## DESCRIPTION OF THE TASK:
From the listing below, copy only the lines from the line that contains "return made[ob]" to the line that contains "for path in", counting those two lines as part of the copy.

## MATERIAL PROVIDED:
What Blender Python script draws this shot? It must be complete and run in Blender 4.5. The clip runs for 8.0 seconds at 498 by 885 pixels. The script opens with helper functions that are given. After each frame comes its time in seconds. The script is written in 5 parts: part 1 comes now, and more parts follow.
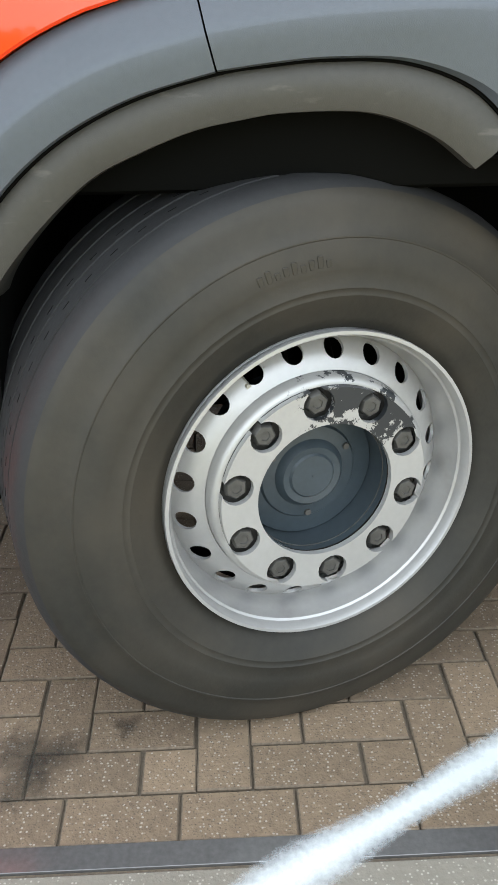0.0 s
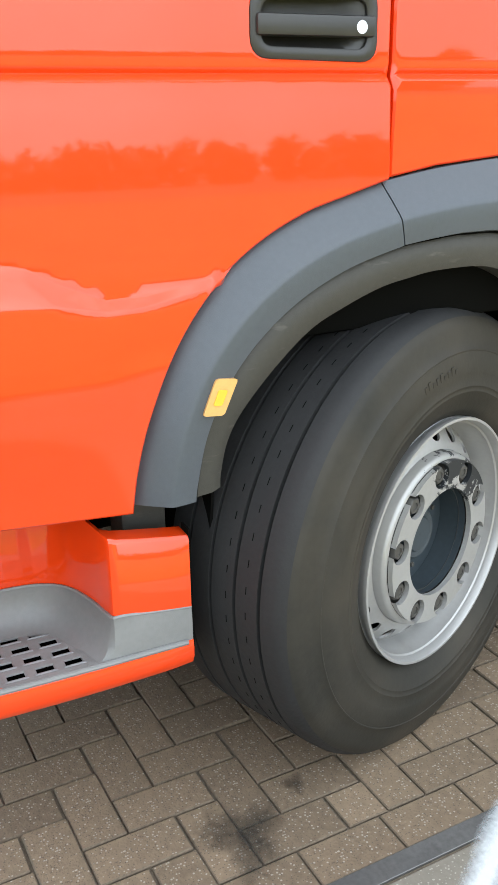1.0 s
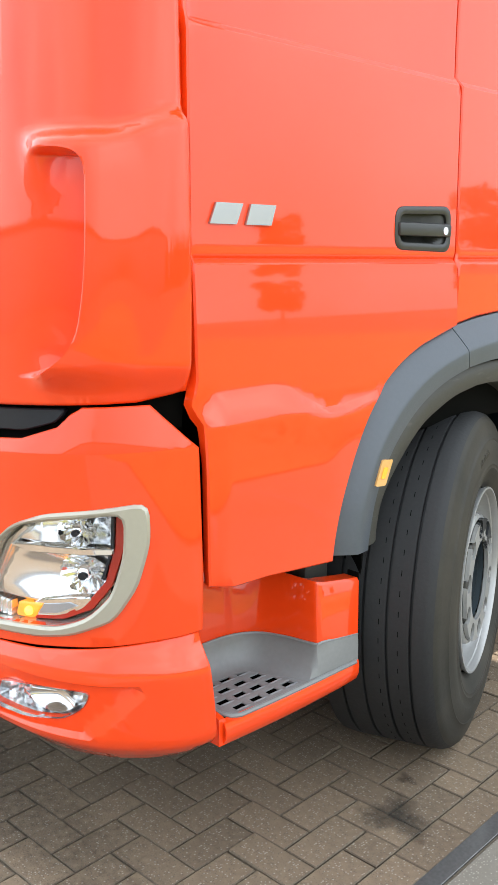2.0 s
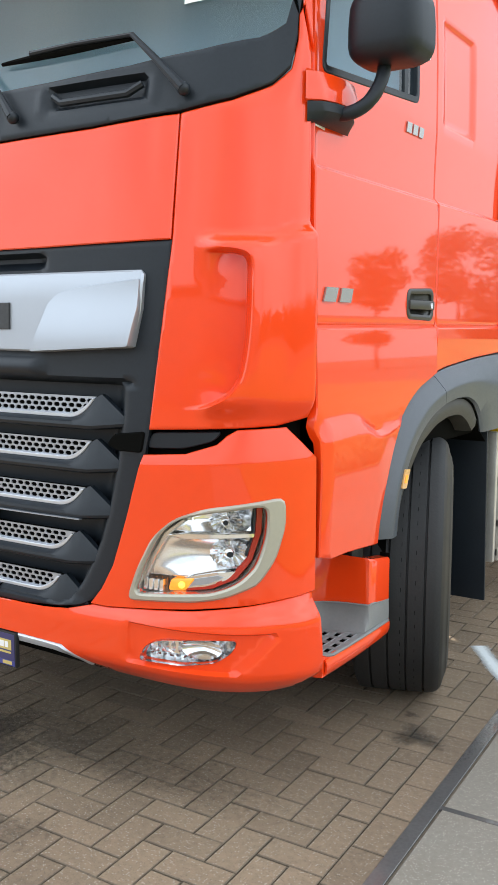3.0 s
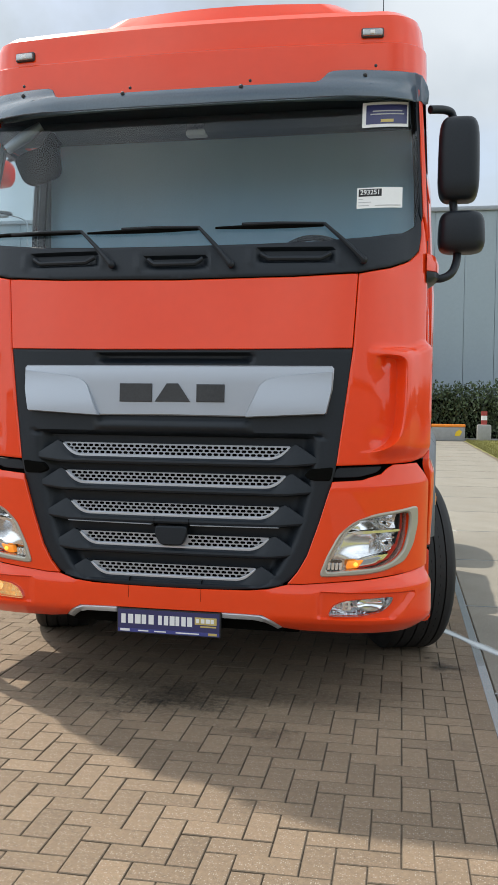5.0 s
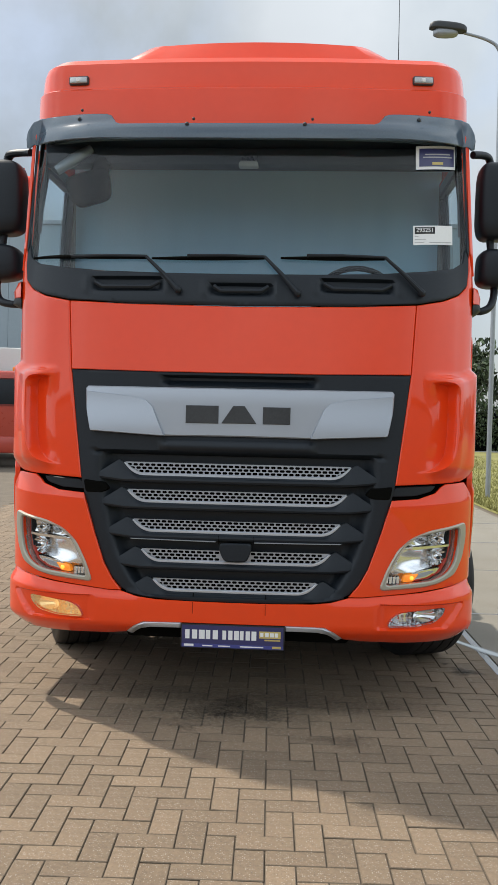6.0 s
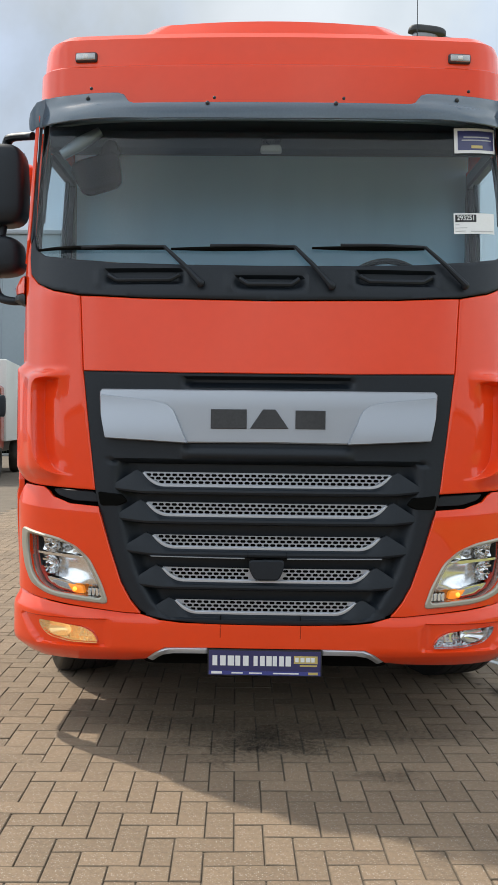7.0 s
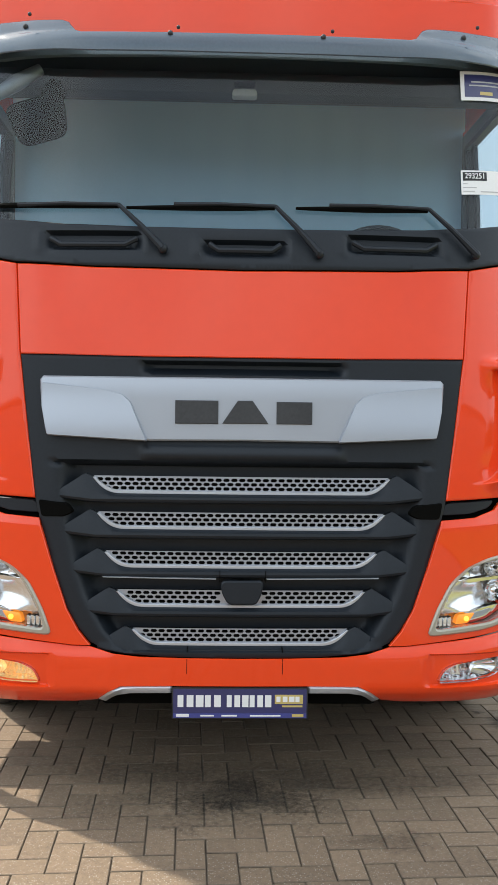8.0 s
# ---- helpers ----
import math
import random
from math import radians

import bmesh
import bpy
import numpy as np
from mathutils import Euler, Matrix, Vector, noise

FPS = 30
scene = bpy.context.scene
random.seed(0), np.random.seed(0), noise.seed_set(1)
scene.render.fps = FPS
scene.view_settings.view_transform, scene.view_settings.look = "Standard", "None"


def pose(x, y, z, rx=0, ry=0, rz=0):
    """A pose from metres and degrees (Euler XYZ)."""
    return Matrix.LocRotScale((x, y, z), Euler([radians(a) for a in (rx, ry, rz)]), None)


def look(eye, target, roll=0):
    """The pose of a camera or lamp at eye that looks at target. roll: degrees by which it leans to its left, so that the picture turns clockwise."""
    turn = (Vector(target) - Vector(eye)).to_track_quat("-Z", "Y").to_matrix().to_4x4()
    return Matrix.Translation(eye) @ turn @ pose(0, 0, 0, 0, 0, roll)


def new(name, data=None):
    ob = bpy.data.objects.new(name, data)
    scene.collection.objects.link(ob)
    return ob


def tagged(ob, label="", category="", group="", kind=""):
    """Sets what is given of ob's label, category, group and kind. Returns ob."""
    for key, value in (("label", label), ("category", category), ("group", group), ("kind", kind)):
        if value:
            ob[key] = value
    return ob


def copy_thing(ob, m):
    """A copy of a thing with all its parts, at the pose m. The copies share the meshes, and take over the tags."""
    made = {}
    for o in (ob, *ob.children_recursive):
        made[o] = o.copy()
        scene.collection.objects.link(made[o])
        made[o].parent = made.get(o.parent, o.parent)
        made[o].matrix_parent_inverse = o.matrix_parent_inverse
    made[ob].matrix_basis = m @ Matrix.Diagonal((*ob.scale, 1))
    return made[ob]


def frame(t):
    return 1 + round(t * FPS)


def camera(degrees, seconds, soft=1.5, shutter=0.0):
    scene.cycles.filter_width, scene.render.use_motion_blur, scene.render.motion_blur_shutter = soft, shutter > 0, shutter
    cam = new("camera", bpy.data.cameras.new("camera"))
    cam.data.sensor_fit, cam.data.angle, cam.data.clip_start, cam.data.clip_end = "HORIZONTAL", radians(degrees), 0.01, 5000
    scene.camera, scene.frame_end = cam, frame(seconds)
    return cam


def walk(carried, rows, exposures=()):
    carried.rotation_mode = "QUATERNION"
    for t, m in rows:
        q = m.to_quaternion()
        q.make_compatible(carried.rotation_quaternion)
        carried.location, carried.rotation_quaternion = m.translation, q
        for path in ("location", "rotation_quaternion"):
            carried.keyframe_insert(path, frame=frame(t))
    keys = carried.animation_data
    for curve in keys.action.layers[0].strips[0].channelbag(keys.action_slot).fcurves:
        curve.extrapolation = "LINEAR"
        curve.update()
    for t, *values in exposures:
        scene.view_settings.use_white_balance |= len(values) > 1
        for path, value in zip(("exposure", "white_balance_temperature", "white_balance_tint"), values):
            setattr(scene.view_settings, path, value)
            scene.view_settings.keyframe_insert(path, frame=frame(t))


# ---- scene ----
cam = camera(31.0, 8.0)
PATH = [
    (0, (2.618, 1.346, 1.299), (0.827, 1.329, 0.408), -1.4),
    (0.5, (2.676, 0.835, 1.392), (0.929, 1.26, 0.515), -1.0),
    (1, (2.717, 0.272, 1.463), (1.032, 1.086, 0.759), -0.8),
    (1.5, (2.699, -0.324, 1.487), (1.133, 0.81, 0.976), -0.5),
    (2, (2.692, -0.934, 1.494), (1.279, 0.428, 1.111), -0.4),
    (2.2, (2.677, -1.161, 1.49), (1.322, 0.267, 1.138), -0.3),
    (3.3, (2.434, -2.46, 1.518), (1.472, -0.723, 1.282), 0.3),
    (3.5, (2.321, -2.725, 1.513), (1.438, -0.943, 1.292), 0.3),
    (4, (2.039, -3.352, 1.499), (1.352, -1.48, 1.34), 0.5),
    (4.5, (1.674, -3.882, 1.497), (1.163, -1.952, 1.378), 0.6),
    (5, (1.274, -4.285, 1.483), (0.872, -2.328, 1.4), 0.7),
    (5.2, (1.113, -4.433, 1.507), (0.741, -2.469, 1.425), 0.7),
    (6.3, (0.167, -4.606, 1.543), (0.103, -2.607, 1.496), 1.1),
    (6.5, (0.133, -4.497, 1.53), (0.07, -2.498, 1.492), 0.8),
    (7, (-0.002, -4.22, 1.506), (-0.042, -2.221, 1.47), 0.7),
    (7.5, (-0.062, -3.894, 1.513), (-0.059, -1.894, 1.476), 0.7),
    (8, (-0.091, -3.528, 1.509), (-0.026, -1.53, 1.46), 0.7),
]
walk(cam, [(t, look(eye, target, roll)) for t, eye, target, roll in PATH], exposures=[(0,2.40),(1,2.30),(2,2.10),(3.5,1.64),(4,1.43),(4.5,1.22),(5,1.08),(6.5,0.92),(7,1.03),(7.5,1.17),(8,1.36)])

# ---- daylight: broken cloud, sun behind the truck and to its right ----
SUN = Vector((-0.60, 0.45, 1.0)).normalized()
world = bpy.data.worlds.new("sky")
scene.world = world
world.use_nodes = True
wn, wl = world.node_tree.nodes, world.node_tree.links
wn.clear()
w_out = wn.new("ShaderNodeOutputWorld")
w_bg = wn.new("ShaderNodeBackground")
w_sky = wn.new("ShaderNodeTexSky")
w_sky.sky_type = "NISHITA"
w_sky.sun_disc = False
w_sky.sun_elevation = math.asin(SUN.z)
w_sky.sun_rotation = math.atan2(SUN.x, SUN.y)
w_sky.air_density, w_sky.dust_density = 1.0, 2.0
w_noise = wn.new("ShaderNodeTexNoise")
w_noise.inputs["Scale"].default_value = 3.2
w_noise.inputs["Detail"].default_value = 7.0
w_noise.inputs["Roughness"].default_value = 0.55
w_noise.inputs["Distortion"].default_value = 0.4
w_ramp = wn.new("ShaderNodeValToRGB")
w_ramp.color_ramp.elements[0].position, w_ramp.color_ramp.elements[0].color = 0.26, (0.45, 0.45, 0.45, 1)
w_ramp.color_ramp.elements[1].position, w_ramp.color_ramp.elements[1].color = 0.55, (0.95, 0.95, 0.95, 1)
w_noise2 = wn.new("ShaderNodeTexNoise")
w_noise2.inputs["Scale"].default_value = 3.6
w_noise2.inputs["Detail"].default_value = 6.0
w_cloud = wn.new("ShaderNodeValToRGB")
w_cloud.color_ramp.elements[0].position, w_cloud.color_ramp.elements[0].color = 0.30, (3.6, 4.1, 4.5, 1)
w_cloud.color_ramp.elements[1].position, w_cloud.color_ramp.elements[1].color = 0.70, (6.0, 6.4, 6.7, 1)
w_mix = wn.new("ShaderNodeMixRGB")
wl.new(w_noise.outputs["Fac"], w_ramp.inputs["Fac"])
wl.new(w_noise2.outputs["Fac"], w_cloud.inputs["Fac"])
wl.new(w_ramp.outputs["Color"], w_mix.inputs["Fac"])
wl.new(w_sky.outputs["Color"], w_mix.inputs["Color1"])
# the cloud is thinner, and brighter, on either side of the yard
w_tc, w_sep, w_lit, w_mul = wn.new("ShaderNodeTexCoord"), wn.new("ShaderNodeVectorMath"), wn.new("ShaderNodeMapRange"), wn.new("ShaderNodeMixRGB")
w_mul.blend_type, w_mul.inputs["Fac"].default_value = "MULTIPLY", 1.0
w_sep.operation = "DOT_PRODUCT"
w_sep.inputs[1].default_value = (-0.95, -0.30, 0.0)
wl.new(w_tc.outputs["Generated"], w_sep.inputs[0])
w_abs = wn.new("ShaderNodeMath")
w_abs.operation = "ABSOLUTE"
wl.new(w_sep.outputs["Value"], w_abs.inputs[0])
wl.new(w_abs.outputs["Value"], w_lit.inputs["Value"])
for key, value in (("From Min", 0.0), ("From Max", 1.0), ("To Min", 0.76), ("To Max", 1.74)):
    w_lit.inputs[key].default_value = value
wl.new(w_cloud.outputs["Color"], w_mul.inputs["Color1"])
wl.new(w_lit.outputs["Result"], w_mul.inputs["Color2"])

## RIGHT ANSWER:
    return made[ob]


def frame(t):
    return 1 + round(t * FPS)


def camera(degrees, seconds, soft=1.5, shutter=0.0):
    scene.cycles.filter_width, scene.render.use_motion_blur, scene.render.motion_blur_shutter = soft, shutter > 0, shutter
    cam = new("camera", bpy.data.cameras.new("camera"))
    cam.data.sensor_fit, cam.data.angle, cam.data.clip_start, cam.data.clip_end = "HORIZONTAL", radians(degrees), 0.01, 5000
    scene.camera, scene.frame_end = cam, frame(seconds)
    return cam


def walk(carried, rows, exposures=()):
    carried.rotation_mode = "QUATERNION"
    for t, m in rows:
        q = m.to_quaternion()
        q.make_compatible(carried.rotation_quaternion)
        carried.location, carried.rotation_quaternion = m.translation, q
        for path in ("location", "rotation_quaternion"):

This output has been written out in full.